What we are seeing not a symbolic deterrent but the militarization of Japan’s home territory for the first time since the U.S. occupation—a signal that Tokyo is preparing for full-spectrum war in defense of Taiwan and itself.
Strategic Abandonment
The Trump Doctrine Revisited
The report explicitly notes a painful but urgent reality: the reduction of U.S. involvement under President Donald Trump. As Washington retrenches under the slogan of “America First,” the once-ironclad U.S.-Japan alliance has been hollowed of its guarantees. Japan, like other U.S. allies, is now forced to prepare for scenarios where American intervention may be delayed, constrained, or entirely absent. For Tokyo, this is more than a question of military logistics. Their move is a cultural and strategic break from 70 years of postwar pacifism.
The Regional Reordering
Strategic Autonomy or Strategic Extinction
Japan’s declaration is a warning to Beijing and to its allies and neighbors.
We are entering an era where strategic autonomy is no longer optional—it is existential. The Asian security architecture, once propped up by U.S. credibility, is rapidly giving way to a multipolar battlefield of overlapping spheres of influence. Japan must either become a militarized democracy with regional strike capability—or face strategic extinction beneath the weight of China’s expansionism.
The Chinese Threat Is Not Coming—It Has Arrived
China’s current actions are moves on a live GO board. The tripling of naval activity, joint carrier operations, airspace violations, and missile diplomacy are acts of coercion, backed by economic blackmail and diplomatic intimidation. Beijing’s strategy is to break the spine of democratic resolve across the Indo-Pacific—not through war, but through exhaustion, encirclement, and inevitability.

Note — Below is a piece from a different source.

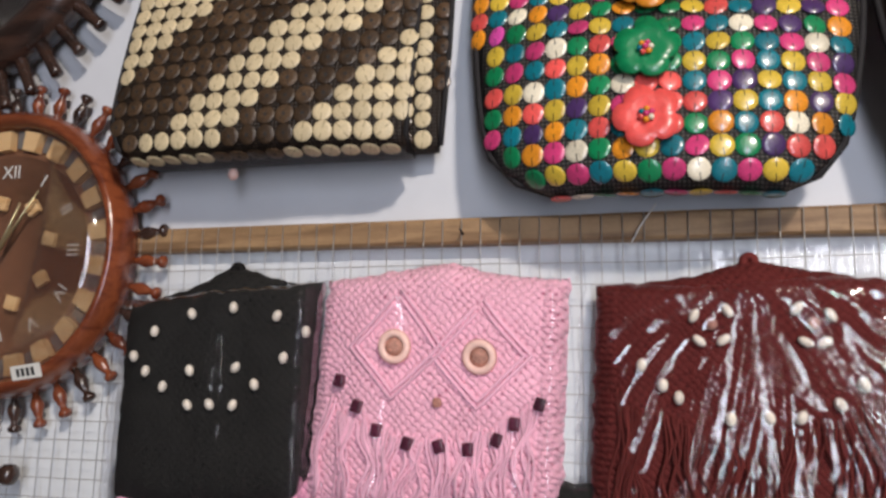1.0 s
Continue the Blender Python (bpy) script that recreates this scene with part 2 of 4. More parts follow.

Japan has now openly declared: we see it, we name it, and we are preparing to fight it.
This is the new strategic reality. Not a Cold War 2.0, but a Cognitive, Cyber, and Kinetic War already underway in slow motion. Those who remain in denial—whether in Washington, Brussels, or Canberra—do so at their peril. Japan is sounding the alarm. The question is who will listen before it’s too late.